Silence, First: Light-Art by Cork Marcheschi
September 26 - December 13, 2015 AdmissionCork Marcheschi is internationally known for his architecturally-scaled public light sculptures that feature soaring modernist forms and jewel-box colors. His earliest experiments with light-art, however, beginning in 1966, were more direct explorations of the intersection of art and electricity. Marcheschi combined his passion for avant-garde electronic music with an interest in the work of the nineteenth-century inventor Nikola Tesla, he of alternating-current fame. Marcheschi’s early pieces reveal the workings of electricity in its most raw form as he leaves exposed an elementary arrangements of wires, transformers, and fittings that create pulsating light environments.
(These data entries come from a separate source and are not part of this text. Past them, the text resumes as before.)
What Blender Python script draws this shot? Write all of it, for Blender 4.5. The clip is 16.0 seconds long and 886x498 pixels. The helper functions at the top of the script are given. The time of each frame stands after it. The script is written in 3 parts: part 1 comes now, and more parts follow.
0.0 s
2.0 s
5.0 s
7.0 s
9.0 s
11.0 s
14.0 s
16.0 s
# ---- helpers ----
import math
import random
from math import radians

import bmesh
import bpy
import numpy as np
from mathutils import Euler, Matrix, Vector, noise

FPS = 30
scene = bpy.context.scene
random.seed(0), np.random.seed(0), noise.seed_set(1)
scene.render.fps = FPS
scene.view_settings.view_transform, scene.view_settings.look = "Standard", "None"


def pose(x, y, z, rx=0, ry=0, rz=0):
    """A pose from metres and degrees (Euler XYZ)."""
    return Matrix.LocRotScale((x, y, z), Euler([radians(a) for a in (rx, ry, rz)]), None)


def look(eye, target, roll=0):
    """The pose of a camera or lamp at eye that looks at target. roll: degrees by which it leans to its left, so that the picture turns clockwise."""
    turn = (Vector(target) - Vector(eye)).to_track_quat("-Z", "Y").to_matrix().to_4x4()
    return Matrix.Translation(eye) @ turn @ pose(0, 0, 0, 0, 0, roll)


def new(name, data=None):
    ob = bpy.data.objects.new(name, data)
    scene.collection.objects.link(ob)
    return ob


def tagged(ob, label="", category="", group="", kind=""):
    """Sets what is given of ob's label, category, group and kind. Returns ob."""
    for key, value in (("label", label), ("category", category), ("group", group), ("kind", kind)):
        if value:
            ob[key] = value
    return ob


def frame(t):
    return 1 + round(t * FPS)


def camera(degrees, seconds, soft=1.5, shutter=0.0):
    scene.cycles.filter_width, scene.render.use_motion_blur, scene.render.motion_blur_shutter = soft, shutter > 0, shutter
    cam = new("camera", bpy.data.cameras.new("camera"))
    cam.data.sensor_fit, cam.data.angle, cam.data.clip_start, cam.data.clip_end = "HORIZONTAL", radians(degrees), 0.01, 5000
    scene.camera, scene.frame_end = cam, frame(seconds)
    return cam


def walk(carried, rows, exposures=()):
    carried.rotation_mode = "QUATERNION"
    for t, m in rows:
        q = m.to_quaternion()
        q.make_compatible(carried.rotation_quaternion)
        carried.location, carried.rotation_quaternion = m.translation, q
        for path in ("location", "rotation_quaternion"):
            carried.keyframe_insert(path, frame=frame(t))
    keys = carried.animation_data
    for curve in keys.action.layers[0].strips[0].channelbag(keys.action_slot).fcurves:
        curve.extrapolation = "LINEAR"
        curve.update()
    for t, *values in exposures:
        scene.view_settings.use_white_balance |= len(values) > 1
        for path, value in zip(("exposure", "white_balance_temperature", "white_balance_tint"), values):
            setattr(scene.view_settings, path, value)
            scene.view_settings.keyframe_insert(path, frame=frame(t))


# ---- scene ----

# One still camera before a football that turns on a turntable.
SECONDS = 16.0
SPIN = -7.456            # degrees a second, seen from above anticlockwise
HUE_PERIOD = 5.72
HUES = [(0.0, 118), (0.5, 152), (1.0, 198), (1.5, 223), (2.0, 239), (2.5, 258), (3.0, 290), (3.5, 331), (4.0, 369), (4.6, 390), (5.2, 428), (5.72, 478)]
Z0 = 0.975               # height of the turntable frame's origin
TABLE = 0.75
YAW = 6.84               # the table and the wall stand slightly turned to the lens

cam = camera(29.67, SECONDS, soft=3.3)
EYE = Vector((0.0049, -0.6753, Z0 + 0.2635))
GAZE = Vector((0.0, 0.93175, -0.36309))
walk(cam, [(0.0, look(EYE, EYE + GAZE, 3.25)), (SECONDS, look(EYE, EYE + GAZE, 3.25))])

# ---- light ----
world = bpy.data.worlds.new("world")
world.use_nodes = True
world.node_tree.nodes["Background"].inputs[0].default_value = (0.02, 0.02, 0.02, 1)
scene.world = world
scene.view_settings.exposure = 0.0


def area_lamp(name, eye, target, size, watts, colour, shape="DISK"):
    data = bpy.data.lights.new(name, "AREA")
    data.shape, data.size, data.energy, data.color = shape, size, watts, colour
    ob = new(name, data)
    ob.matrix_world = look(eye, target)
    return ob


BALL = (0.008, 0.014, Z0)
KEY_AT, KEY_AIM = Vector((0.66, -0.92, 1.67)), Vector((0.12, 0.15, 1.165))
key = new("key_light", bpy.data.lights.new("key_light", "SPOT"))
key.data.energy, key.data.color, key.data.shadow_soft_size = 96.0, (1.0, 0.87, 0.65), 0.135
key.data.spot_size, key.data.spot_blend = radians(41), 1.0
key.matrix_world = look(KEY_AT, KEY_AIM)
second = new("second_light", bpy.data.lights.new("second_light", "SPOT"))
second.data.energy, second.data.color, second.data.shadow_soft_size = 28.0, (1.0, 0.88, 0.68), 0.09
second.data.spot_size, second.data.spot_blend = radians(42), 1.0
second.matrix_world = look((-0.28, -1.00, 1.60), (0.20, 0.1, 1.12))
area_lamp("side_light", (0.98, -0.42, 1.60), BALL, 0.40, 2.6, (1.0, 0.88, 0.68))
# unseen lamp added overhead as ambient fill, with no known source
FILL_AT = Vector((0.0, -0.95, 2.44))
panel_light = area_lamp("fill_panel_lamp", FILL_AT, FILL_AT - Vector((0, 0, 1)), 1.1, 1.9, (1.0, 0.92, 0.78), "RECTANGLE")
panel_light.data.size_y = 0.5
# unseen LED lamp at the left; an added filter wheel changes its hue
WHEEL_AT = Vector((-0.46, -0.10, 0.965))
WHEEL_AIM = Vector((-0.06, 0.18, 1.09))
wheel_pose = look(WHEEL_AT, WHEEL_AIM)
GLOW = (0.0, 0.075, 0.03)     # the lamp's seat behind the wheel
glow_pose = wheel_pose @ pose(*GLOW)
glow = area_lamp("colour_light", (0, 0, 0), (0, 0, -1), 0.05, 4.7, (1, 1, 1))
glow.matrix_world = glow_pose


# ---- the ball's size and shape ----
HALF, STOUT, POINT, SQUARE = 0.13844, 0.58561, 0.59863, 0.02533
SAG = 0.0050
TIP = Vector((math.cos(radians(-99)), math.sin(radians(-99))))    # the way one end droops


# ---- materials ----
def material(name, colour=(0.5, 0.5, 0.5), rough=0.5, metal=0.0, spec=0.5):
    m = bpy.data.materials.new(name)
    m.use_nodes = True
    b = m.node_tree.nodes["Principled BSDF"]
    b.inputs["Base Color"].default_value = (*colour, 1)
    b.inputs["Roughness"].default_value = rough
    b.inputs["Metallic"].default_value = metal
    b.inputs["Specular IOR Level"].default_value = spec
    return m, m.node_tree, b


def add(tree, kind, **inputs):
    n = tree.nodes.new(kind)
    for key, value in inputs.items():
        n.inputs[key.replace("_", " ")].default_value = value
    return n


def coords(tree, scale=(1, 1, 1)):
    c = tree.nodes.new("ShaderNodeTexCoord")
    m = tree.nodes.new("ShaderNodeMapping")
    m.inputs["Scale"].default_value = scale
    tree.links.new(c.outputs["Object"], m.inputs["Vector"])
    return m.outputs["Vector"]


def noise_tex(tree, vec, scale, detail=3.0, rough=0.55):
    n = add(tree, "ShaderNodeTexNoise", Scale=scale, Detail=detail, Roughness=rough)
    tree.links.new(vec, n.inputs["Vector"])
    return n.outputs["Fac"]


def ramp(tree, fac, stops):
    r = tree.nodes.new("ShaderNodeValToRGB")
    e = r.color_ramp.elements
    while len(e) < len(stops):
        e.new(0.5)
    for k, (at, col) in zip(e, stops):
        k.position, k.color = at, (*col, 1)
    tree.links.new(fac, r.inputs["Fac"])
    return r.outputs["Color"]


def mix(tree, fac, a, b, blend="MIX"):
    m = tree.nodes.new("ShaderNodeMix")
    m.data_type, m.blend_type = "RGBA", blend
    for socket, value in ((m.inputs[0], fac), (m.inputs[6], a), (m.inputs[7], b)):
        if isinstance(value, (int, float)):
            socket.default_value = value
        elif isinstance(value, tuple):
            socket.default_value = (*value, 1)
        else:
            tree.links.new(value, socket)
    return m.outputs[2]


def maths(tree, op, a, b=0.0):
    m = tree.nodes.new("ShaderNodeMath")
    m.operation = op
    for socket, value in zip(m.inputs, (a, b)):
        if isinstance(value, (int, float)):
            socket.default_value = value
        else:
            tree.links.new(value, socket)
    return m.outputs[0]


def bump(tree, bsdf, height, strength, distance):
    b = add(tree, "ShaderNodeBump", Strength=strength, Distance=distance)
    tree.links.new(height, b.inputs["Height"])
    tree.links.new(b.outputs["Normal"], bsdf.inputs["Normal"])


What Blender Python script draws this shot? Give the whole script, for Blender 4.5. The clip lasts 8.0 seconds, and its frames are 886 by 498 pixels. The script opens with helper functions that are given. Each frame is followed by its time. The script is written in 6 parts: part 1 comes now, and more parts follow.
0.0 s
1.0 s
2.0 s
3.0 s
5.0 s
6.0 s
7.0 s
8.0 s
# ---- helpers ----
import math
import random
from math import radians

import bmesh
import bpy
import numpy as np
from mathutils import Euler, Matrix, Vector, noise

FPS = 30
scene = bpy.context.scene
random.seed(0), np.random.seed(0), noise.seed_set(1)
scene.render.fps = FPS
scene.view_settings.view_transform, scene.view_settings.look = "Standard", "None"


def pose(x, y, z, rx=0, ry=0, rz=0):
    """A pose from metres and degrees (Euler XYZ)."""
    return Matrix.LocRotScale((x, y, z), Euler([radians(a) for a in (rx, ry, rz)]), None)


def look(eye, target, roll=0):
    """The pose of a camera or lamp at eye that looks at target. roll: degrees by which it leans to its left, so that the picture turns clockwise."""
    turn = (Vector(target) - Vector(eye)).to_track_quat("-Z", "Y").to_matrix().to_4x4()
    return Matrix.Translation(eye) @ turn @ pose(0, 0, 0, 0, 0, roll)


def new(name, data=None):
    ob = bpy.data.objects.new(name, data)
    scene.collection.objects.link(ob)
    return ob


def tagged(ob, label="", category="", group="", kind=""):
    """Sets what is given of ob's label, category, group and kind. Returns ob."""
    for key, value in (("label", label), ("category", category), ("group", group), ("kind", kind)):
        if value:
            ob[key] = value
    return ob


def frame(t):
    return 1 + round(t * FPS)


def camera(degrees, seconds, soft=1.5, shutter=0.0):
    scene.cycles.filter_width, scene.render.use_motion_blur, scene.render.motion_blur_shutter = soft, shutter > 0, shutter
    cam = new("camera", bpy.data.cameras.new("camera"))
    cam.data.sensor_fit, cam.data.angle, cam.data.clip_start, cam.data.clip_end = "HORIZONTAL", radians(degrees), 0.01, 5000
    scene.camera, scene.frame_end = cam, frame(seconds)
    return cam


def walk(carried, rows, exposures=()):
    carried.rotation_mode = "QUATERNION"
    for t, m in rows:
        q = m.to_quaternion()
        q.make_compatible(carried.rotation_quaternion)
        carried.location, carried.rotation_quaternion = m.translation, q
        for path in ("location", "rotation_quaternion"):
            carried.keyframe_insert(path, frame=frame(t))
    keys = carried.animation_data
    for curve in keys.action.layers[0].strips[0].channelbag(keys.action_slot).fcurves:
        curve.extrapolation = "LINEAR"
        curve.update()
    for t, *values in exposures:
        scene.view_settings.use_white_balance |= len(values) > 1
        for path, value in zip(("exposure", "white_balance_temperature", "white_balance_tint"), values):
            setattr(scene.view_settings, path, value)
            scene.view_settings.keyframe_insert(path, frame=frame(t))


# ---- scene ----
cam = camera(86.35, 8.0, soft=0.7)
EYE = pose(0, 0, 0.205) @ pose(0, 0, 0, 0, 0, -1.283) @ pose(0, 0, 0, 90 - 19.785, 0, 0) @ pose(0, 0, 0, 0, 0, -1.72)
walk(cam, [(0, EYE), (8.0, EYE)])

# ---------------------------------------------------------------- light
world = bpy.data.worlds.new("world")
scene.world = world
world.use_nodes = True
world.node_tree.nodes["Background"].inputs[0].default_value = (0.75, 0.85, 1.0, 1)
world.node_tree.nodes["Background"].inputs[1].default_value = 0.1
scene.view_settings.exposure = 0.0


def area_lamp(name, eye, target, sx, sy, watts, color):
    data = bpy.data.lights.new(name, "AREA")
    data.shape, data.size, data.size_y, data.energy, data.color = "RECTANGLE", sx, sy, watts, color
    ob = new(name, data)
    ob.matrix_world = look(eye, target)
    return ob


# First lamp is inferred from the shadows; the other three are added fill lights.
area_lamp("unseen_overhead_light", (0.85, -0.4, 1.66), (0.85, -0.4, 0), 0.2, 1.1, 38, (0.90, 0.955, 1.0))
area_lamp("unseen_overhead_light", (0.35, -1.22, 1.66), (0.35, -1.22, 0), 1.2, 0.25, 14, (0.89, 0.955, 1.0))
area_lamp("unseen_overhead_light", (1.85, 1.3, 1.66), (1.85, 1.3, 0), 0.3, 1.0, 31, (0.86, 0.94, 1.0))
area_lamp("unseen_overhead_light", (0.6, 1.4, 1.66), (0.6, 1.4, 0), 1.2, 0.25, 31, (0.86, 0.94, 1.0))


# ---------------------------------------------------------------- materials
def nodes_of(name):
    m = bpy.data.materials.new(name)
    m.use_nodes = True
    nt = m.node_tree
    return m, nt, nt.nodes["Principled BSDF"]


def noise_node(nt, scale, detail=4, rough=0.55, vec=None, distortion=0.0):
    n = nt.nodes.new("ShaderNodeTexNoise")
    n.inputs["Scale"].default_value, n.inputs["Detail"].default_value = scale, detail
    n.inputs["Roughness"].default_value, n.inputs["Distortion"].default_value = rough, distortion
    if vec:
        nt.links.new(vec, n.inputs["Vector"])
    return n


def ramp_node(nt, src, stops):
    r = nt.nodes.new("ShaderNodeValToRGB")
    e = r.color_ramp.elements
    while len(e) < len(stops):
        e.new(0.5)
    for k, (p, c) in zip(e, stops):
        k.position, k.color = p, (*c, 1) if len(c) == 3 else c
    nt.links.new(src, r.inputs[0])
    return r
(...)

The mid-1960s was a time of wide-spread interest in light-art, when artists like Dan Flavin and James Turrell turned light into a subject—the thing to be seen—rather than just a functional element that illuminated something else. This was a minimalist art form that was concerned primarily with sensory perceptions, with how the use of light and color could create an environment and affect the viewer’s experience of it as both a physical and psychic space.
Marcheschi’s was not the clean ascetic minimalism of Flavin, where the appreciable physics of electricity is subordinate to an aesthetic concern for transforming space. Like Flavin, Marcheschi employed commercially available fluorescent light fixtures, a nod to the ready-mades of Dadist Marcel Duchamp. But Marcheschi directly involved the viewer’s participation in activating his light sculptures by having the viewer step on a foot pedal to start the show. This action releases energy from a 15,000 volt transformer, which sends arcs of electric current jumping across suspended wires. This effect, known as “Jacob’s ladder,” consists of a pairing of two conducting electrodes separated by a gap that encourages an arc of electricity to climb between them. The action is violent and disruptive and leads to the dramatic snapping and sparking (and smell). A secondary procedure electrifies two crossed wires strung behind stacked fluorescent lamps. The stimulation of these wires excites the gases contained in the glass tubes and causes them to illuminate in random, jerky sequences and patterns.
All these spectacular elements contribute to a sense of performance during their engagement, for this light-art is an art that acts: there is its quiescent potential followed by noisy realization, dark then light, off and on, activation and cessation. These dichotomies constitute a staged experience—silence, first; fluorescence; silence again.